→ Set task: Quote exactly the lines from the line containing "# ---- helpers" to the line containing "what is given", both lines included, please, and nothing more.

## start

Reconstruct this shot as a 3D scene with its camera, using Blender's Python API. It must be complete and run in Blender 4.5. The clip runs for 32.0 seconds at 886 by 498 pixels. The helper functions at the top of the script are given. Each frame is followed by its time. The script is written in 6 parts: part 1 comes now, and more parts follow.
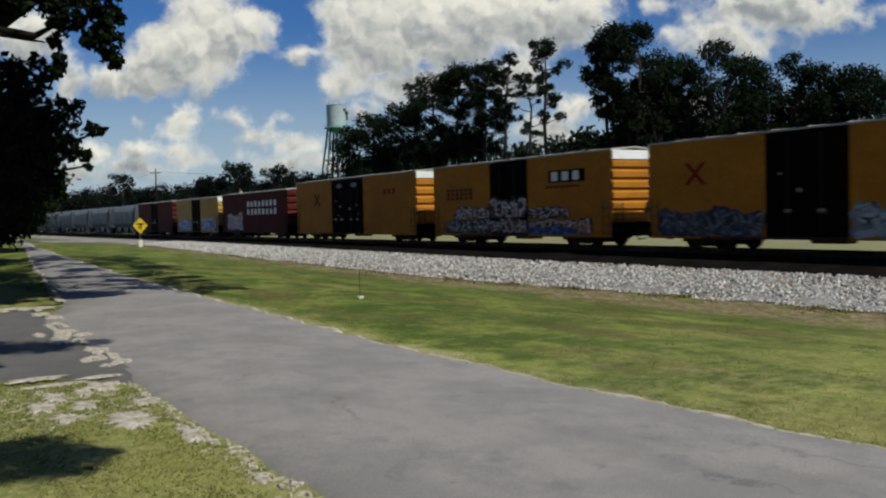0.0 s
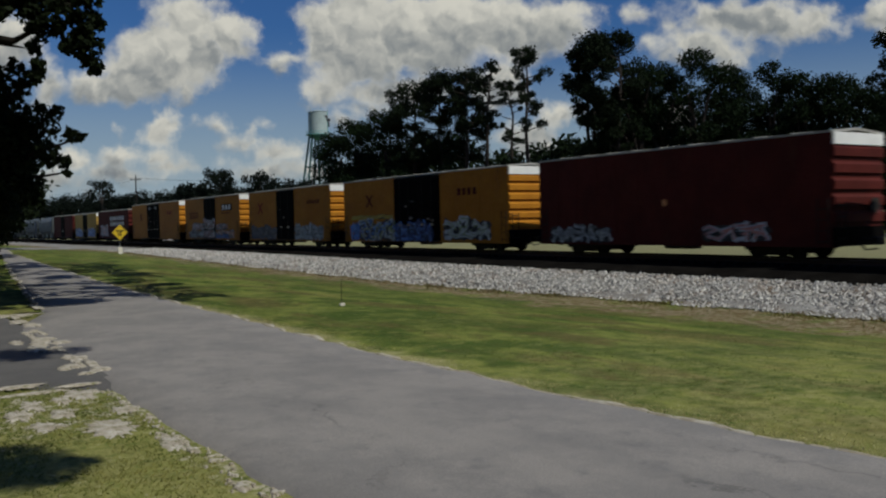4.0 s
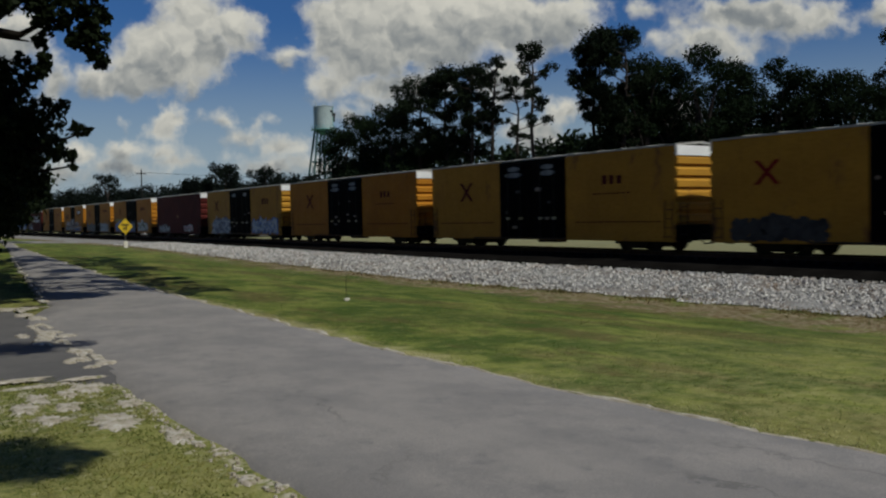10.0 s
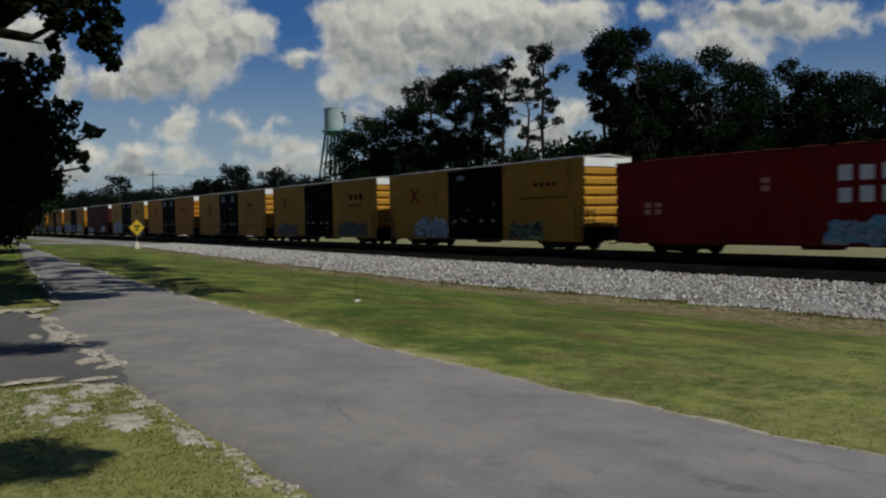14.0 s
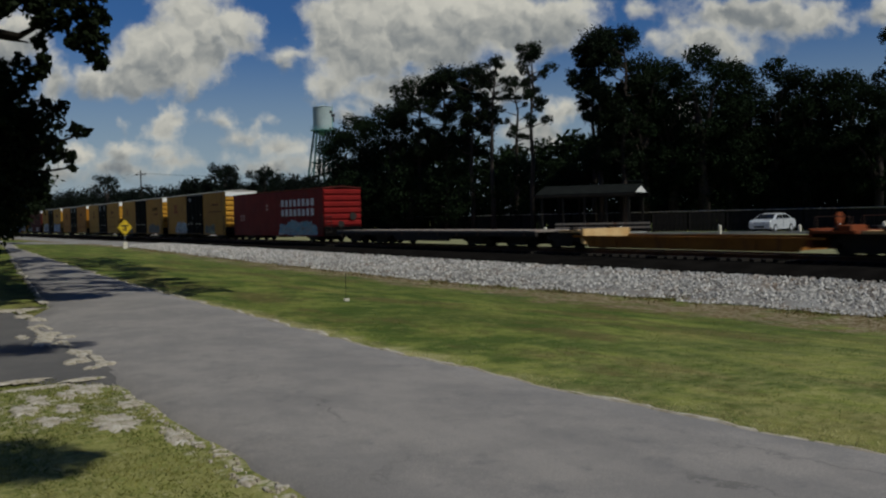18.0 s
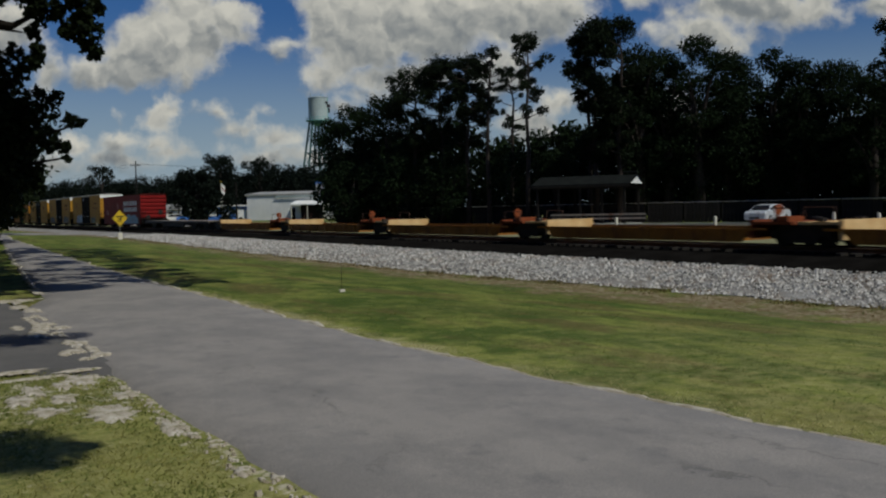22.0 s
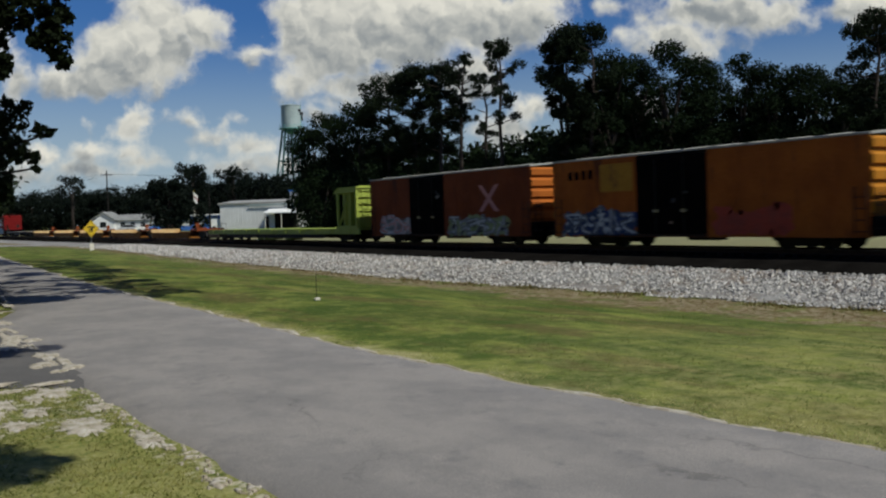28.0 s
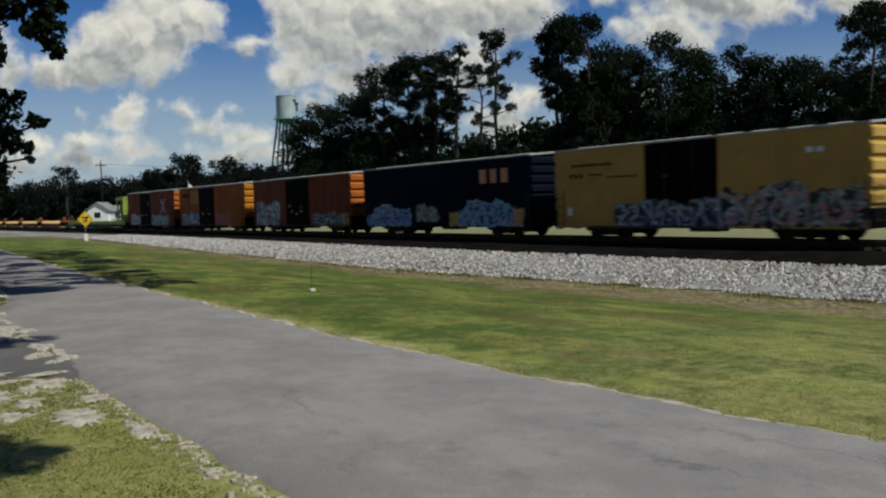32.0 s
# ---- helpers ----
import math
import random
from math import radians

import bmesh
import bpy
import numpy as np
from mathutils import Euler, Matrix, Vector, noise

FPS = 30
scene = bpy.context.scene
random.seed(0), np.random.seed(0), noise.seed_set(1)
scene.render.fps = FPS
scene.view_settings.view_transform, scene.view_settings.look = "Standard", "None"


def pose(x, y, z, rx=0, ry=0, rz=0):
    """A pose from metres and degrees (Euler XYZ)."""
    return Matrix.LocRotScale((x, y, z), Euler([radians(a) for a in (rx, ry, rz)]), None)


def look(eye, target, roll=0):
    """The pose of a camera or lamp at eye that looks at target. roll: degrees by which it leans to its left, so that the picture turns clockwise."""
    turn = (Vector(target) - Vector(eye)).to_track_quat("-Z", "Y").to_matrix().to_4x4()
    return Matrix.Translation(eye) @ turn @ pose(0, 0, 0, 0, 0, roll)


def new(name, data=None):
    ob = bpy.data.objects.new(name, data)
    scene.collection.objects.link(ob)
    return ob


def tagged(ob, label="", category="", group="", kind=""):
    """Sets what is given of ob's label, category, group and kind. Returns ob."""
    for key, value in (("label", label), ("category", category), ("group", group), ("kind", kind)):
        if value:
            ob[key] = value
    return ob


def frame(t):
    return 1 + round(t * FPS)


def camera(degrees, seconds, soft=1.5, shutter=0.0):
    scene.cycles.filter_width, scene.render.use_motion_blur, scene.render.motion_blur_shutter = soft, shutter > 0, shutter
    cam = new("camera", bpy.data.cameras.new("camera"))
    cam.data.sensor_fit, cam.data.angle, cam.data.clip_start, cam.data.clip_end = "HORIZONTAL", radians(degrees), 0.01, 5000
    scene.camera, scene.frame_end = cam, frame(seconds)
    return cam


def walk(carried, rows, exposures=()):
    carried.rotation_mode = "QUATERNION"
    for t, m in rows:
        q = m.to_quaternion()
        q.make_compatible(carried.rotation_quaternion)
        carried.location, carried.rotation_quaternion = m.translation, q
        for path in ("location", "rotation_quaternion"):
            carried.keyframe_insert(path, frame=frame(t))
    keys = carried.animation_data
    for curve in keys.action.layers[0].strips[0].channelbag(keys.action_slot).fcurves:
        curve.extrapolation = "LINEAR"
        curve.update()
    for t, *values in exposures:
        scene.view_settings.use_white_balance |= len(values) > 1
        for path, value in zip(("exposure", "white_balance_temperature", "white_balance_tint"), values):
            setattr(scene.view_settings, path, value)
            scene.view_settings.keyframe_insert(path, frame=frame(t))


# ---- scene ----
cam = camera(53.0, 32.0, soft=2.2, shutter=0.5)

EYE = (0.0, 0.0, 2.2)
# seconds, and the hand-held turn of the camera in degrees
TURNS = [
    (0.0, 87.77, 1.41, -32.20), (0.5, 87.61, 1.35, -32.28), (1.0, 87.58, 1.47, -32.15), (1.5, 87.61, 1.26, -32.14),
    (2.0, 87.86, 1.31, -32.57), (2.5, 87.66, 1.16, -32.89), (3.0, 87.93, 1.19, -33.00), (3.5, 88.28, 1.36, -33.21),
    (5.5, 87.75, 1.22, -33.55), (6.0, 87.77, 1.31, -33.30), (6.5, 87.71, 1.12, -33.56), (7.0, 87.50, 0.96, -33.85),
    (7.5, 87.39, 0.80, -33.51), (8.0, 87.55, 0.81, -32.99), (8.5, 87.72, 1.04, -33.03), (9.0, 87.86, 1.20, -33.32),
    (9.5, 87.91, 1.17, -33.21), (10.0, 87.90, 1.13, -33.05), (10.5, 87.94, 1.25, -33.13), (11.0, 88.04, 1.32, -32.79),
    (11.5, 87.82, 1.22, -32.71), (12.0, 87.73, 1.07, -32.49), (12.5, 87.50, 0.98, -32.38), (13.0, 87.83, 1.04, -32.60),
    (13.5, 87.83, 1.07, -32.58), (14.0, 88.02, 1.04, -32.39), (14.5, 87.67, 0.85, -32.09), (16.5, 87.75, 1.02, -32.56),
    (17.0, 87.61, 0.94, -32.79), (17.5, 87.74, 1.07, -33.08), (18.0, 87.92, 1.24, -33.08), (18.5, 87.74, 1.19, -32.85),
    (19.0, 87.53, 1.17, -32.93), (19.5, 87.67, 1.16, -32.89), (20.0, 87.52, 1.22, -33.15), (20.5, 87.73, 1.35, -33.05),
    (21.0, 87.62, 1.38, -33.19), (21.5, 87.46, 1.31, -32.94), (22.0, 87.33, 1.21, -33.36), (22.5, 87.30, 1.30, -33.20),
    (23.0, 87.94, 1.81, -33.14), (23.5, 87.77, 1.88, -33.71), (24.0, 87.14, 1.82, -34.21), (24.5, 86.79, 1.79, -34.94),
    (25.0, 86.99, 1.77, -34.98), (25.5, 87.20, 1.88, -35.49), (27.5, 87.27, 1.60, -34.84), (28.0, 87.71, 1.85, -35.00),
    (28.5, 87.18, 1.83, -35.17), (29.0, 87.18, 1.76, -35.18), (29.5, 86.91, 1.72, -35.23), (30.0, 87.08, 1.82, -35.31),
    (30.5, 87.48, 1.99, -35.47), (31.0, 87.33, 1.93, -35.39), (31.5, 87.07, 1.77, -35.28), (32.0, 87.12, 1.76, -35.31)]
EXPOSURES = [(t, stops, kelvin, 3.0) for t, stops, kelvin in ((0.0, 0.0, 6380.0), (1.0, -0.04, 6380.0), (3.0, -0.40, 6350.0), (6.0, -0.50, 6350.0), (13.0, -0.50, 6350.0), (17.0, -0.60, 6350.0), (22.0, -0.60, 6350.0), (24.0, -0.46, 6350.0), (25.5, -0.25, 6350.0), (28.0, -0.16, 6350.0), (32.0, -0.12, 6350.0))]
walk(cam, [(t, pose(*EYE, rx, ry, rz)) for t, rx, ry, rz in TURNS], EXPOSURES)

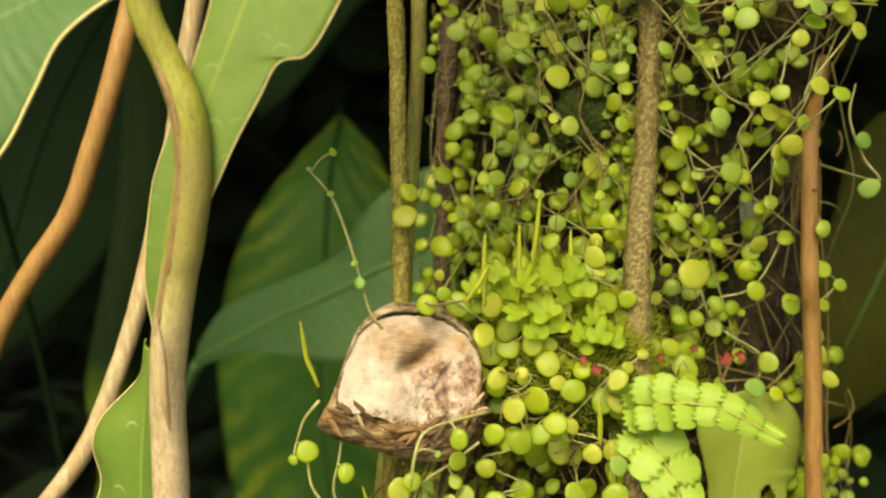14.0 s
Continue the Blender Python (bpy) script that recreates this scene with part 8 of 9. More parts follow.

## end

→ Solution to this problem:
# ---- helpers ----
import math
import random
from math import radians

import bmesh
import bpy
import numpy as np
from mathutils import Euler, Matrix, Vector, noise

FPS = 30
scene = bpy.context.scene
random.seed(0), np.random.seed(0), noise.seed_set(1)
scene.render.fps = FPS
scene.view_settings.view_transform, scene.view_settings.look = "Standard", "None"


def pose(x, y, z, rx=0, ry=0, rz=0):
    """A pose from metres and degrees (Euler XYZ)."""
    return Matrix.LocRotScale((x, y, z), Euler([radians(a) for a in (rx, ry, rz)]), None)


def look(eye, target, roll=0):
    """The pose of a camera or lamp at eye that looks at target. roll: degrees by which it leans to its left, so that the picture turns clockwise."""
    turn = (Vector(target) - Vector(eye)).to_track_quat("-Z", "Y").to_matrix().to_4x4()
    return Matrix.Translation(eye) @ turn @ pose(0, 0, 0, 0, 0, roll)


def new(name, data=None):
    ob = bpy.data.objects.new(name, data)
    scene.collection.objects.link(ob)
    return ob


def tagged(ob, label="", category="", group="", kind=""):
    """Sets what is given of ob's label, category, group and kind. Returns ob."""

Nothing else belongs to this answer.